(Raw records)

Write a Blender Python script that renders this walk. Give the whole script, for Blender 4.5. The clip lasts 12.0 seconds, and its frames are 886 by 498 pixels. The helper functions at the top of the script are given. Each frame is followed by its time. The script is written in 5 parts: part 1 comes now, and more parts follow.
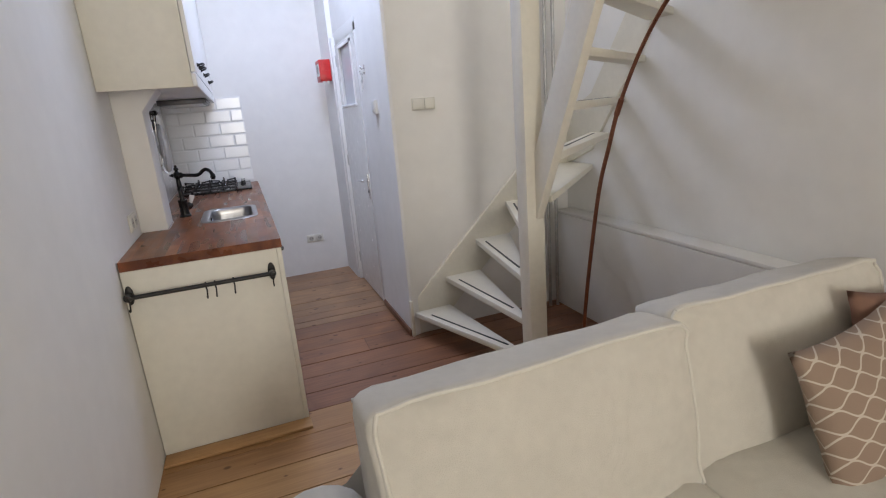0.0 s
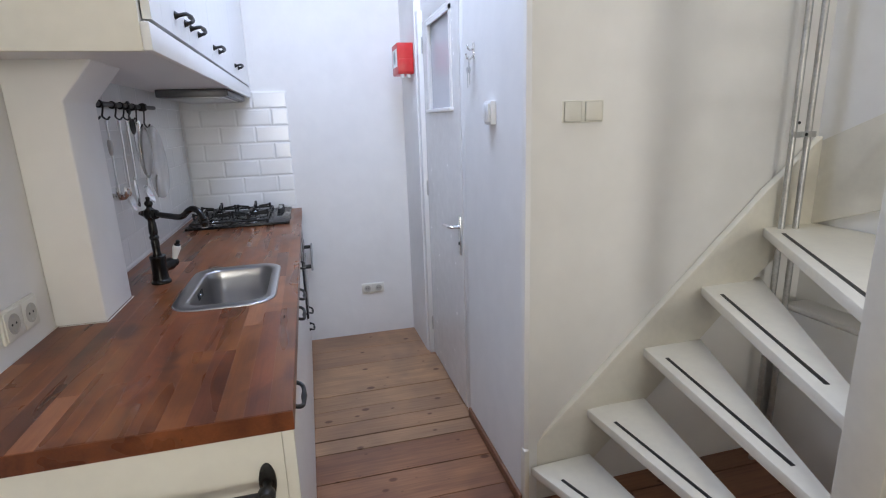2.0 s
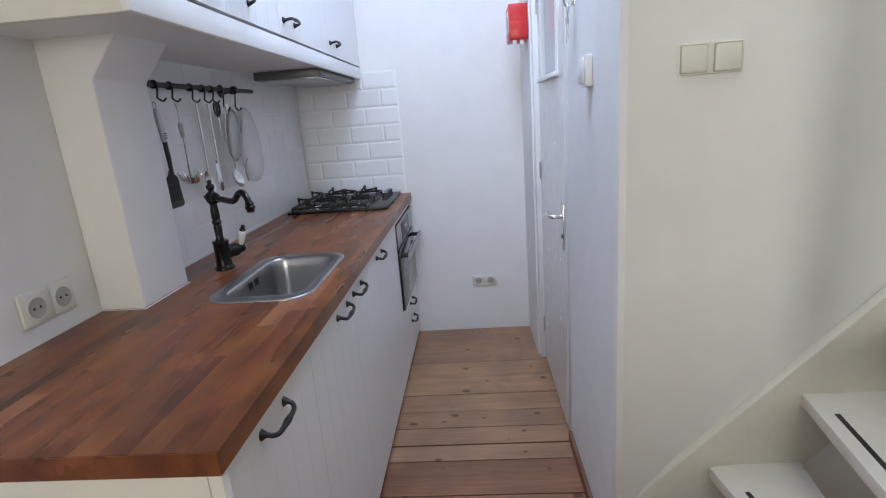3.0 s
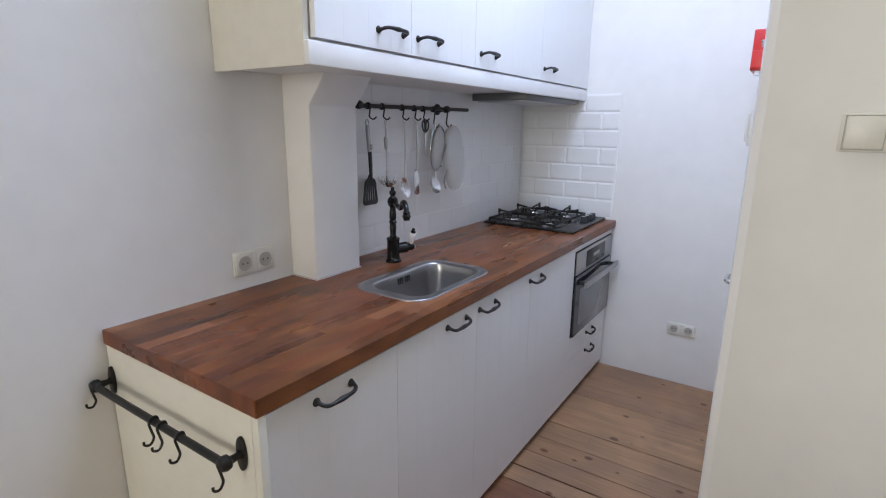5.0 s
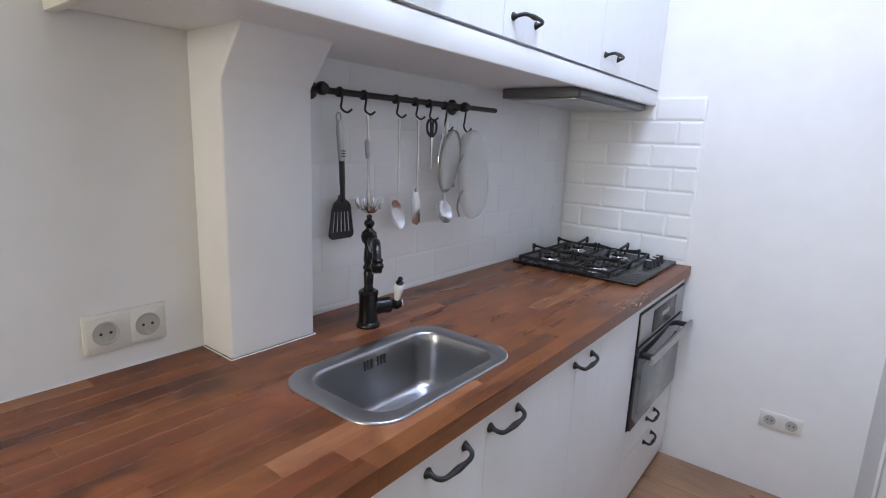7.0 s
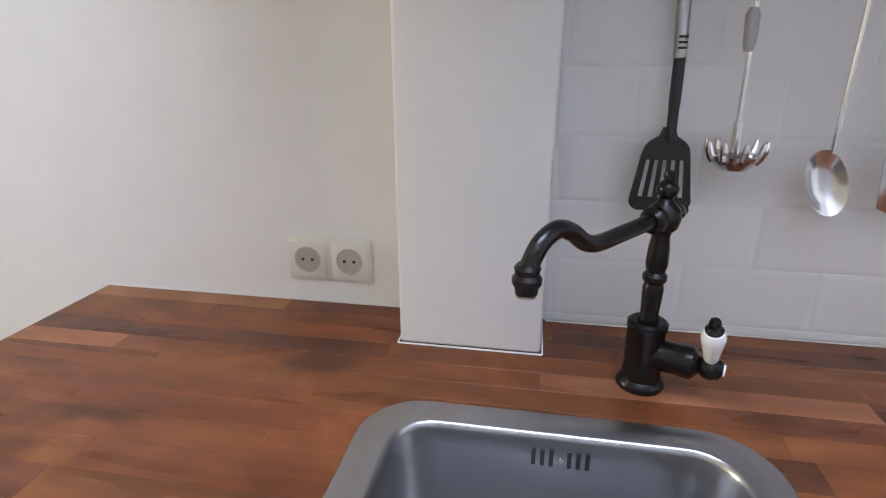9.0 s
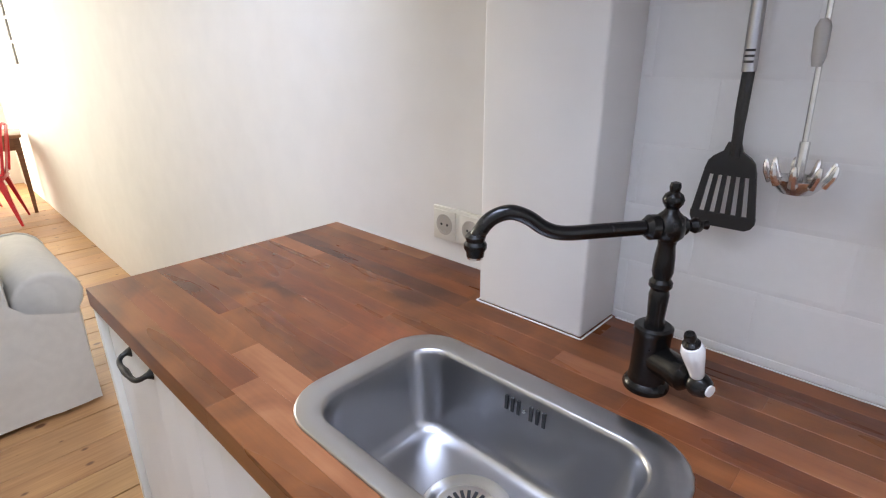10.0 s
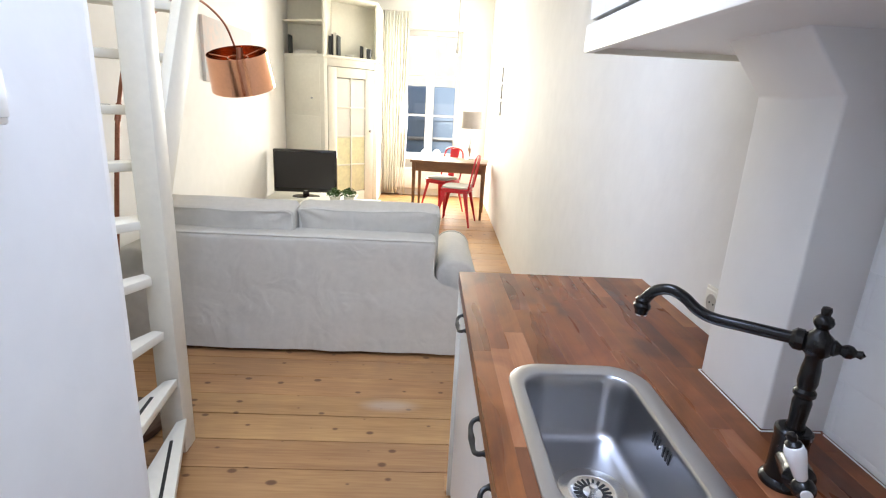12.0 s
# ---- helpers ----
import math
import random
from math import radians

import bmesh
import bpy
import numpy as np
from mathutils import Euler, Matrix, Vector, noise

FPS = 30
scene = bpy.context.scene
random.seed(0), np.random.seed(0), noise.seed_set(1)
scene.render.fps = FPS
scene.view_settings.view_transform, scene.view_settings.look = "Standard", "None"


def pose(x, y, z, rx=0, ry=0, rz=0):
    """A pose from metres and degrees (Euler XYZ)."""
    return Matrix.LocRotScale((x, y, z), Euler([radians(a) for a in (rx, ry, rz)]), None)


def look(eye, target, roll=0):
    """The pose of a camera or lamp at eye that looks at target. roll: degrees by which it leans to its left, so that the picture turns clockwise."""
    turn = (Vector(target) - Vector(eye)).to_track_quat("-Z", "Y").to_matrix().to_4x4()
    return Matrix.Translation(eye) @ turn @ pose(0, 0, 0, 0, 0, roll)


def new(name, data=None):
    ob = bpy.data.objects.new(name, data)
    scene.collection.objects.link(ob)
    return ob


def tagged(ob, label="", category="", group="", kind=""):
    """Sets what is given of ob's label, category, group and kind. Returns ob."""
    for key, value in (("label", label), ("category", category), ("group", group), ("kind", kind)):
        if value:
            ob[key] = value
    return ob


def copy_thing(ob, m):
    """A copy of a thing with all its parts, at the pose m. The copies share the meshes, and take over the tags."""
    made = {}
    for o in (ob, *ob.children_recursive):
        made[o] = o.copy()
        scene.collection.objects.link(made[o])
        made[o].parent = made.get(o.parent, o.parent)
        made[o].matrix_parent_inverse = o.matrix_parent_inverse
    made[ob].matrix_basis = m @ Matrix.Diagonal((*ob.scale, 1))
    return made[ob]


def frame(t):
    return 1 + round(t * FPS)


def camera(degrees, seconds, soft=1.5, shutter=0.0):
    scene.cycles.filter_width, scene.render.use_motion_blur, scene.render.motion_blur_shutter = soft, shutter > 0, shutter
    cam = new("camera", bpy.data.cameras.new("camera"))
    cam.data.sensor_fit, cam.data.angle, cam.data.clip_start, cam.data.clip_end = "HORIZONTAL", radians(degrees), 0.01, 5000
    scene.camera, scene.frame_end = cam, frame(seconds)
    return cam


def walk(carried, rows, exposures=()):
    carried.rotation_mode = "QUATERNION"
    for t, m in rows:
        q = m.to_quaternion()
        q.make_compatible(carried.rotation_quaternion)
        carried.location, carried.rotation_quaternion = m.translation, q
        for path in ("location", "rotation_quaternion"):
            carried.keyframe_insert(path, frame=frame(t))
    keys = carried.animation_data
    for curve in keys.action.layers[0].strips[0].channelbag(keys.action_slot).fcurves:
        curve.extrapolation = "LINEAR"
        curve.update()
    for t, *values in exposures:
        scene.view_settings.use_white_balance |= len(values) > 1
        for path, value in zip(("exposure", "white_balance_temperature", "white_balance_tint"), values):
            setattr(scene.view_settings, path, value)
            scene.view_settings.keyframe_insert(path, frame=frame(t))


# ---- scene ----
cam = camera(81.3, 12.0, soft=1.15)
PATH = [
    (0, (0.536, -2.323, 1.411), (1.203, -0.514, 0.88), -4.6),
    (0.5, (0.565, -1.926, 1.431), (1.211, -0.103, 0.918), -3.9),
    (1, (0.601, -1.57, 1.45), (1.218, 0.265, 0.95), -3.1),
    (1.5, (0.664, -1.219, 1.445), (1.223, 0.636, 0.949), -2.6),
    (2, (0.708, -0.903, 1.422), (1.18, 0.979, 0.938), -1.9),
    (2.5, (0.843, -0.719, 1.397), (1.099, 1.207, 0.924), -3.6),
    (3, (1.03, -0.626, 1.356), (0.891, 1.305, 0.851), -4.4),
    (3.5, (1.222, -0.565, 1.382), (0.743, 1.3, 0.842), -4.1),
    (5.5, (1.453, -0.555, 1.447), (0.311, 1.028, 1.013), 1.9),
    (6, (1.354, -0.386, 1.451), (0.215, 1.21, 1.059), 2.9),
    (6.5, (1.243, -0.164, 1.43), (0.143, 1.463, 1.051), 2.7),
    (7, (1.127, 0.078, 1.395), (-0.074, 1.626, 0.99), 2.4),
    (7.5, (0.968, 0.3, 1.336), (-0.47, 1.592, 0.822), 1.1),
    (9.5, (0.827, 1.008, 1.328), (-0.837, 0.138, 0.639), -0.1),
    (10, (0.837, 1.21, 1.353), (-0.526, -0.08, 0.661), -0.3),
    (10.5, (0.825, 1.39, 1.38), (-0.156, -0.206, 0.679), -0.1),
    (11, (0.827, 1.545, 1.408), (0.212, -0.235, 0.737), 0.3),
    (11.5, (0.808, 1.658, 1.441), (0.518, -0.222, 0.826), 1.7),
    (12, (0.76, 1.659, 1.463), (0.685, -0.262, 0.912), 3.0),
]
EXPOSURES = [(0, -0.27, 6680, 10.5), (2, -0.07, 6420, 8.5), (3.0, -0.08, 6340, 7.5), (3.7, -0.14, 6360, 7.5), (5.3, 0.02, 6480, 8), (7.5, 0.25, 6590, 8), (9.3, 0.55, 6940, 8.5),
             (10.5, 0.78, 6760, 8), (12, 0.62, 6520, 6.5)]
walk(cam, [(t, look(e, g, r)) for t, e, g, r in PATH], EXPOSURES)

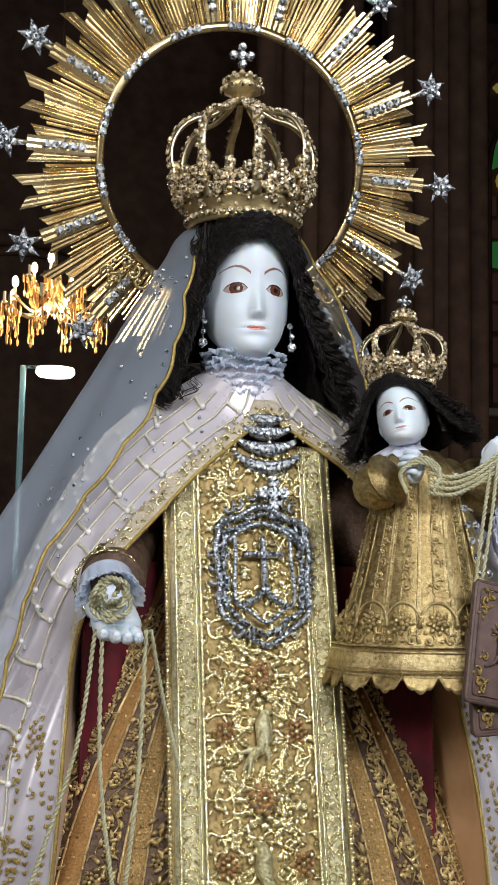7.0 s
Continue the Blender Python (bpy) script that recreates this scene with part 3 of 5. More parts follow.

### Stated problem
Copy every line in the listing above where the string "group" turns up.

### Full output
def tagged(ob, label="", category="", group="", kind=""):
    """Sets what is given of ob's label, category, group and kind. Returns ob."""
    for key, value in (("label", label), ("category", category), ("group", group), ("kind", kind)):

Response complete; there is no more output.